(Animation scripts)
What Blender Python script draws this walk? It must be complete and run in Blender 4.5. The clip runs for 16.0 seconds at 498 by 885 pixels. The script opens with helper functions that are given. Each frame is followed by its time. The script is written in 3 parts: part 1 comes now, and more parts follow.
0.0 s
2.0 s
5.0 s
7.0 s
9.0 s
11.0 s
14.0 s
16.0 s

==

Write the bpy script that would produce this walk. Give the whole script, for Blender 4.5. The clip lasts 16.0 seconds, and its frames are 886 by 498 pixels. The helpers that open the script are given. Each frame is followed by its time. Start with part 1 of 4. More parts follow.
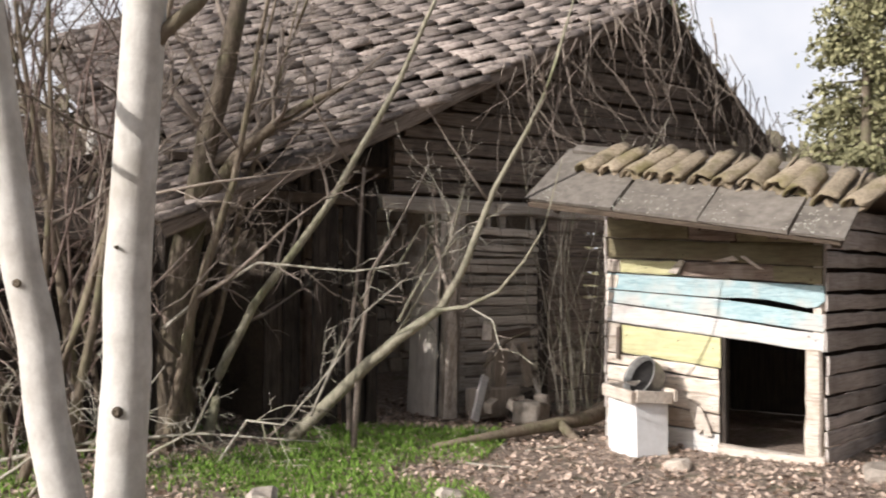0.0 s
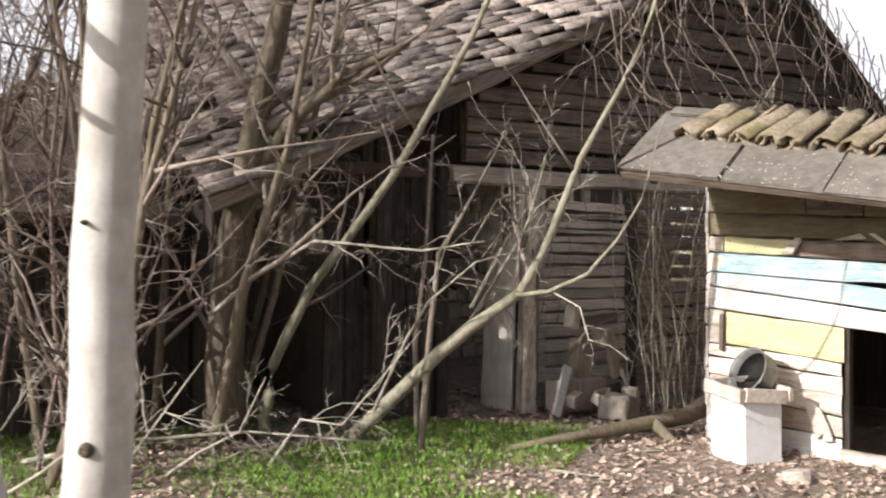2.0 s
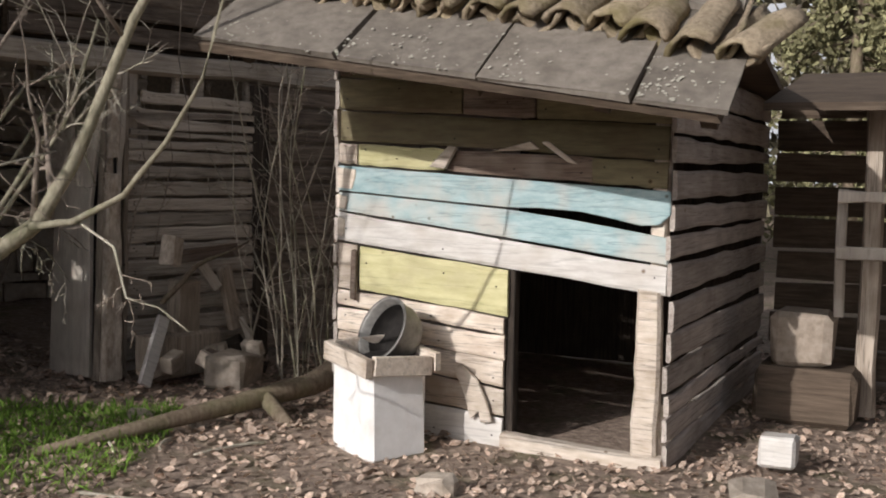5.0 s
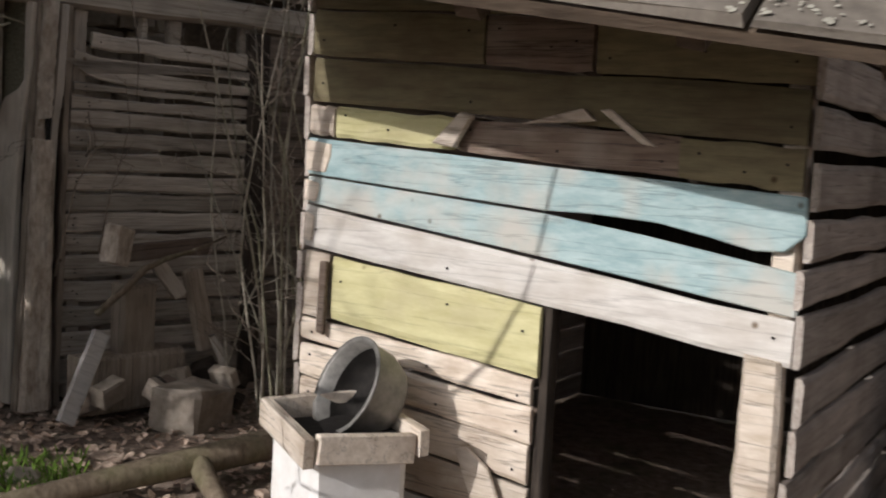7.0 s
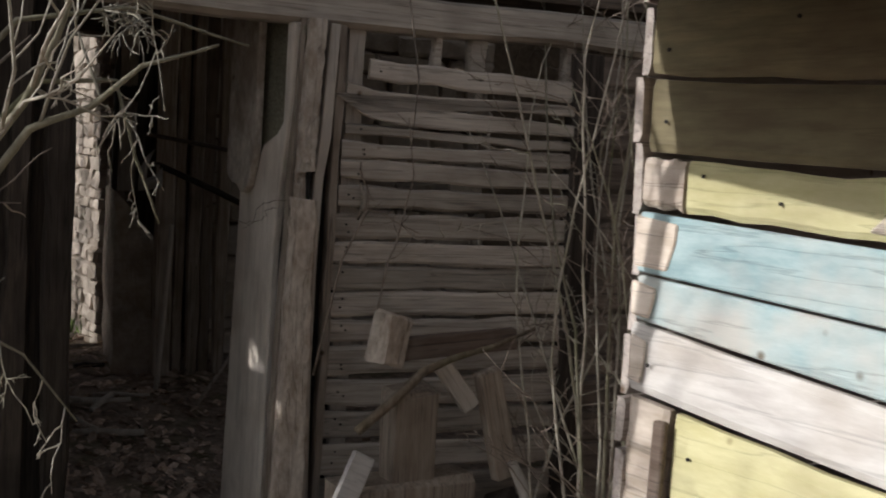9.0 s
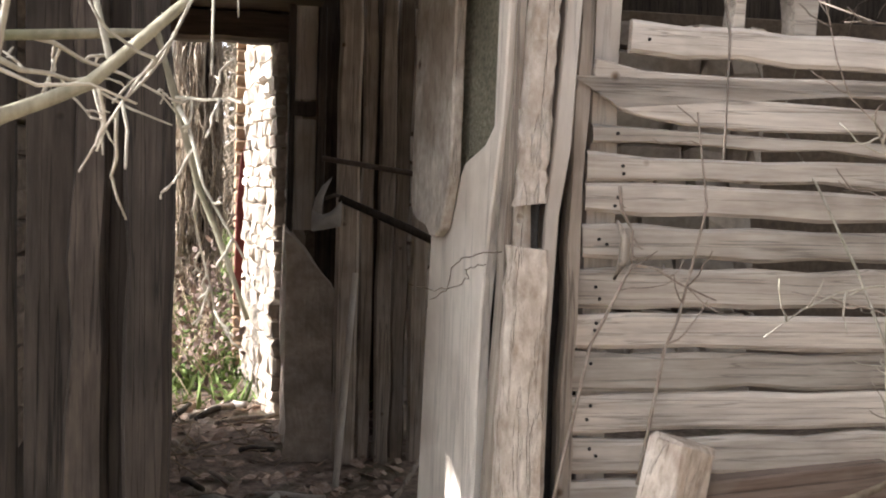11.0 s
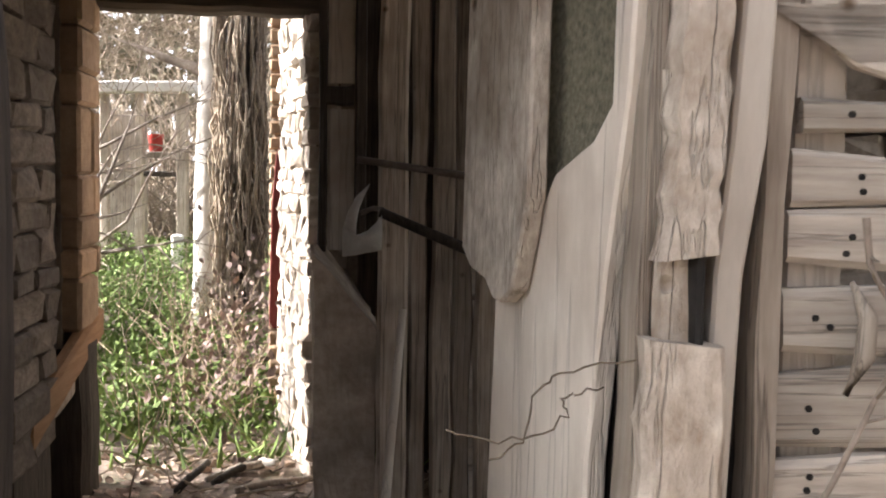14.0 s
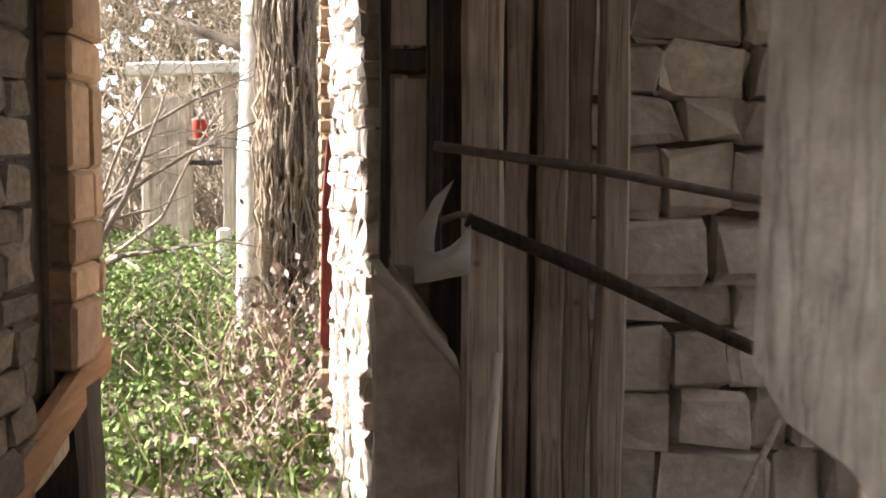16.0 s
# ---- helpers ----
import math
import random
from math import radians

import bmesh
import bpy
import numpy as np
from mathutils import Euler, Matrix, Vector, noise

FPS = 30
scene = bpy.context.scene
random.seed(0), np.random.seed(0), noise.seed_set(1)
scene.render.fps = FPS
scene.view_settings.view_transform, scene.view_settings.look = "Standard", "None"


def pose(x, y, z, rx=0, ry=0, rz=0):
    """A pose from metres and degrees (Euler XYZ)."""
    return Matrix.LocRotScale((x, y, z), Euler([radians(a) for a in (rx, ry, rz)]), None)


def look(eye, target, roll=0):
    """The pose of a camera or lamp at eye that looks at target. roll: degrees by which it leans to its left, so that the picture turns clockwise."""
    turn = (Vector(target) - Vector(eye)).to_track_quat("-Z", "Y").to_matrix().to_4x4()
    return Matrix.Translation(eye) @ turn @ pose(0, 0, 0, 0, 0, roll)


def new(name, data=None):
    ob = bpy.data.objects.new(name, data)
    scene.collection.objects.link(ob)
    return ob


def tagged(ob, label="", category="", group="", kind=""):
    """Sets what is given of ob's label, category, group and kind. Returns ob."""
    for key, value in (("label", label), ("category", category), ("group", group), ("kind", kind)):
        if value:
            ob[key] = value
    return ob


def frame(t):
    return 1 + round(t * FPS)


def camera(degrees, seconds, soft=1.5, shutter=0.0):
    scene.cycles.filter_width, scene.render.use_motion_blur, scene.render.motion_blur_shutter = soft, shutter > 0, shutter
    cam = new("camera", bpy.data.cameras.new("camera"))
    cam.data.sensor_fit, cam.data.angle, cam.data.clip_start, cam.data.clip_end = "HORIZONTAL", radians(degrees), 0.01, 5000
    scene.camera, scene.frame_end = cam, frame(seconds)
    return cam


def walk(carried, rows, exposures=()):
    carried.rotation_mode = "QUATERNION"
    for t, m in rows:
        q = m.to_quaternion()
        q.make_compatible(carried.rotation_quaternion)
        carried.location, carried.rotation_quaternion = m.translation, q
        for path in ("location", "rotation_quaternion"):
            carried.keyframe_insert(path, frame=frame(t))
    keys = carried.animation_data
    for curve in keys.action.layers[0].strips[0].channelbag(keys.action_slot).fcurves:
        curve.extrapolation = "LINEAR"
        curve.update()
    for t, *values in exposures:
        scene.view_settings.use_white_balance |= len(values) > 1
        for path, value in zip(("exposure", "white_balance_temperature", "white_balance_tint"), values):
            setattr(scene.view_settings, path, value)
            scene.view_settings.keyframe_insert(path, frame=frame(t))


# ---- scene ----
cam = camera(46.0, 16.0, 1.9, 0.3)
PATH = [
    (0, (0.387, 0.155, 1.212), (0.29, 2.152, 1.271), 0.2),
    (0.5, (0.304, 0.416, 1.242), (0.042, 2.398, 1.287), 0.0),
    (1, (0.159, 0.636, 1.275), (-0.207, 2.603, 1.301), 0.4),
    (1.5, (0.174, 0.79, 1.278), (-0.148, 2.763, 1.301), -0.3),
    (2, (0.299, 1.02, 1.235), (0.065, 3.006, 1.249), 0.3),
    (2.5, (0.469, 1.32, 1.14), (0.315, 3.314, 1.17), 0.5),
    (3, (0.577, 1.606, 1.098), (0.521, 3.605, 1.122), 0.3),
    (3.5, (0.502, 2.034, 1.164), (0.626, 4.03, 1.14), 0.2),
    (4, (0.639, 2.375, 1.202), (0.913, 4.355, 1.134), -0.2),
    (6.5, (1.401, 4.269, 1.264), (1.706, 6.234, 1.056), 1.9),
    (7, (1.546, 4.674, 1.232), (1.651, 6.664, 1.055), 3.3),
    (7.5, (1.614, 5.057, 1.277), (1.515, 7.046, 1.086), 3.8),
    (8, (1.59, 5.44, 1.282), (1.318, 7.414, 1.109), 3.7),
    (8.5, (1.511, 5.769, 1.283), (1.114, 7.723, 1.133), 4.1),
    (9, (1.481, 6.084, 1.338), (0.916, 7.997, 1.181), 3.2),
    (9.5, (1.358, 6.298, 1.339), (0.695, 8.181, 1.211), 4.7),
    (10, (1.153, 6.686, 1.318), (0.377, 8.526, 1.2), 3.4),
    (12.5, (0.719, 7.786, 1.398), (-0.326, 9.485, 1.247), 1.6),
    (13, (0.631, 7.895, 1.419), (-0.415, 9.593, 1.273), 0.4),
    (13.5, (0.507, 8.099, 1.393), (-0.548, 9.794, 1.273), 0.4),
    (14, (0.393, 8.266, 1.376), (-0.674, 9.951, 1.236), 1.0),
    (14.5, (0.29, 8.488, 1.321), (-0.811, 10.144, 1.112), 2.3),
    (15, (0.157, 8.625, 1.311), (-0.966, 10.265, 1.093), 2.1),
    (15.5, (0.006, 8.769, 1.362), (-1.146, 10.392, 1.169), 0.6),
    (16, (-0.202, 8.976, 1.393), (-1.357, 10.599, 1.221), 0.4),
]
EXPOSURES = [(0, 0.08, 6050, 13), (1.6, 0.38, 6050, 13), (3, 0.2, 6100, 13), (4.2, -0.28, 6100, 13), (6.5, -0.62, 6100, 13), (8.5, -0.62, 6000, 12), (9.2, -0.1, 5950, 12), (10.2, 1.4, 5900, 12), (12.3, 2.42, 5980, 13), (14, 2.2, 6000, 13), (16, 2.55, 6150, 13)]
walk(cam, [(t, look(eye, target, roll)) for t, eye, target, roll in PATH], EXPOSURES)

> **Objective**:
Of the lines above, how many contain the string "random"? Only the number is required.

> **Answer to this problem**:
2